My parents are divorced, and my sister and I used to visit my mother in the summer. She was remarried, and we had a half-sister a few years younger than me. My mother's husband was kind of a goober, but we was well-meaning and we got along all right. We'd stay with my mother for about a month, and the trips were always eye-opening experiences. One thing was that at home with Dad, we had a black and white TV with rabbit-ear antennae, and it was never on; we didn't even ask Dad to watch it much, because we had not grown up watching. At Mom's, there was a large color TV, cable, and it was always on. One of my most vivid memories from childhood is watching that TV the first summer we visited, mesmerized by two sets of programming: the USA Cartoon Express and MTV videos. I had never seen either of these things, and the impact, as you might imagine, was immense.
I could go on forever about the USA Cartoon Express-- Jabberjaws, Speedbuggy, Clue Club, the Laffalympics... man, I soaked up 20 years of Hanna Barbera in a month that summer. Oh, and Scooby Doo, Blue Falcon, El Kabong! The hits go on!

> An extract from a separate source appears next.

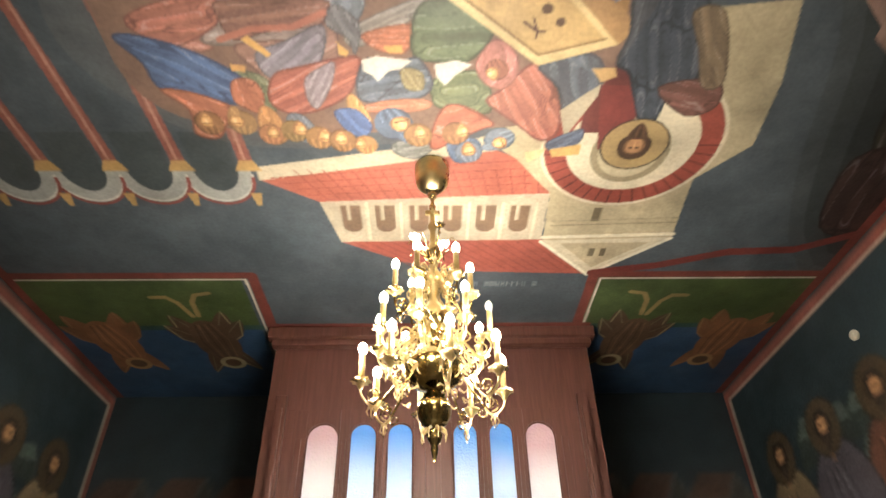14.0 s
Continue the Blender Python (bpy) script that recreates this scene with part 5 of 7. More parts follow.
    for k in range(6):
        x = -.88 - .34 * k
        c.poly([o(x - .06 - .05, 1.1), o(x - .01 - .05, 1.1), o(x + .035, 2.32), o(x - .035, 2.32)], "94503e")
        c.line([o(x - .06, 1.15), o(x - .005, 2.3)], .016, "b87c68")
        c.poly([o(x - .035, 2.31), o(x + .035, 2.31), o(x + .07, 2.39), o(x - .07, 2.39)], "b88c3c")
        c.poly([o(x - .03, 2.56), o(x + .03, 2.56), o(x + .012, 2.66), o(x - .012, 2.66)], "b88c3c")
    for k in range(11):
        for m in range(7):
            c.disc(*o(.1 + .04 * k + .01 * (m % 2), .74 + .045 * m), .009, "a8a890")
    # the crowd with its beasts and doves, the table, the robed shape by the arch
    c.poly([o(*p) for p in smooth([(-1.3, 1.5), (-1.2, 1.0), (-.5, 1.1), (.1, 1.0), (.9, 1.1), (.85, 1.8), (.6, 2.05), (-.2, 2.12), (-.9, 2.1), (-1.25, 1.9)])], "7c5a48")
    cloth(c, [(1.569, 0.928), (1.727, 0.879), (1.832, 1.004), (1.75, 1.095), (1.564, 1.036)], "b0705c")
    cloth(c, [(1.892, 0.781), (2.27, 0.754), (2.293, 0.939), (2.188, 1.028), (1.896, 1.06), (1.762, 1.039), (1.851, 0.915)], "948078")
    cloth(c, [(1.896, 1.06), (2.188, 1.028), (2.31, 0.94), (2.3, 1.162), (2.044, 1.32), (1.96, 1.196)], "9a6c5c")
    c.poly([(2.104, 0.374), (2.14, 0.409), (2.204, 0.596), (2.148, 0.637), (2.113, 0.511)], "b39468")
    cloth(c, [(1.905, 0.466), (1.913, 0.598), (2.0, 0.647), (2.134, 0.658), (2.23, 0.62), (2.299, 0.542), (2.306, 0.444), (2.329, 0.396), (2.358, 0.439), (2.336, 0.571), (2.279, 0.722), (2.225, 0.744), (1.95, 0.782), (1.85, 0.813), (1.771, 0.897), (1.703, 0.861), (1.729, 0.73), (1.805, 0.608), (1.863, 0.507)], "cb9a5c", 3)
    cloth(c, [(1.679, 0.788), (1.791, 0.812), (1.84, 0.891), (1.756, 0.959), (1.692, 0.923)], "d0a468", 2)
    c.line([(1.907, 0.604), (2.011, 0.647), (2.145, 0.661), (2.23, 0.62)], .012, "7a5424")
    c.poly([(2.361, 0.545), (2.461, 0.538), (2.467, 0.602), (2.374, 0.692)], "8a3c34")
    cloth(c, [(2.32, 0.723), (2.423, 0.74), (2.453, 0.872), (2.365, 1.005), (2.297, 0.939)], "6c7480")
    cloth(c, [(2.498, 0.468), (2.629, 0.421), (2.757, 0.422), (2.785, 0.534), (2.714, 0.591), (2.557, 0.604), (2.427, 0.693), (2.408, 0.641), (2.47, 0.558)], "9c948c", 7)
    cloth(c, [(2.415, 0.693), (2.557, 0.607), (2.759, 0.591), (2.713, 0.681), (2.572, 0.791), (2.428, 0.822), (2.398, 0.756)], "8f857c", 9)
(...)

Simultaneously, I was fascinated by the music videos on MTV. I had never heard any music like the kind they aired, much less seen the videos that accompanied them. This was back when MTV actually showed videos practically all day-- no douchebags whining about crap on reality shows. The two videos that defined that summer were LL Cool J's "I'm the Type of Guy" and Neneh Cherry's "Buffalo Stance." I can still sing most of the lyrics to both of those songs. I waited lustily for those songs when I had control of the TV, and I reveled in their melodic genius. Neneh Cherry's song was especially wonderful, because as a kid, I was always trying to figure out what a buffalo stance must be. I imagined it to be a strong, regal stance, one like John Wayne affects in John Ford movies (I didn't know the John Ford part back then, but my granddad had always been a John Wayne fan, so I had an image.)
When I wasn't glued to the TV, I was riding a Huffy bike that my mother had found for me. It was one of the really old-timey ones, even back then: banana seat, large, jutting handlebars, wheel reflectors. There were a few kids in the neighborhood, and it was like a trip back to the 50s of Father Knows Best or something (again, I would not have known that reference then)-- we all raced down the street, played in yards, swam in the neighborhood pool. There weren't any kids back home, and it was great to just wander around on my bike, knocking on doors to ask if people could come out and play.
An added benefit of the bike was that I was often asked to ride the half-mile or so to the convenience store. Mom and her husband had only one car, so when he was at work, the bike was the mode of transportation-- because who wants to walk in the heat? So, whenever the household needed milk or bread or the like, I took a trip up to the market. It was tricky on the way back sometimes, as I had no basket and bags could be bulky, but I liked the fact that I was the go-to guy in the event of a staple shortage.
The other nice part about the trips was the fact that Mom was suffering from a decidedly guilty conscience-- and so, the world was my candy store. Practically every time I went to the little market, there was an implicit agreement that I could get a little something for myself. My step-sister started to notice this fact, and she began to accompany me to the store to get her fair share. As a result, we became candy buddies. We never got too much per trip-- just a Blow-Pop, a few Tootsie Rolls, or a small package of candy to split. Predictably, too, we became competitive about how much candy each of us had or could keep. We began not to eat the candy immediately, to save it to try to amass a great trove of it. Initially, we put each put our candy in plastic bags, but then one day, my step-sister had the idea that we should store it in an empty jewelry box. It was one of those tiered jobbies to display three rows of storage. It was pink faux velvet, and I thought it was divine.
Not because it was pink or girly or a jewelry box, mind you, but because the candy was put on such brilliant full display by this little pink box. Jaw breakers, Dum-dums, Tart-n-Tiny's: they all glowed as if phosphorescent against the pale pink backdrop. I am comfortable in my masculinity... why are you snickering?
Anyway, over the summer, we were able to collect quite a variety of candies, eating only the smallest tariffs and putting the rest in the box. We knew which was whose, but we liked the picture that a full jewelry box painted, so we kept the candy together. At the end of the trip, we split up our treasure and I took home quite a sac of candy. There was something satisfying about seeing it all mixed together in a plastic bag-- it seemed like the happy union of myriad sweet treats, and I had to dig through a mass of crinkling plastic wrappers to find what I wanted at any one moment. I hid my prize in my closet, and I ate on it for months thereafter. It was a sad day, indeed, when the last piece passed these lips. I have, on occasion, dreamed of finding a large bag of mixed candy in my closet, and I think I must be subconsciously remembering that summer when Neneh Cherry and a pink jewelry box defined my young life.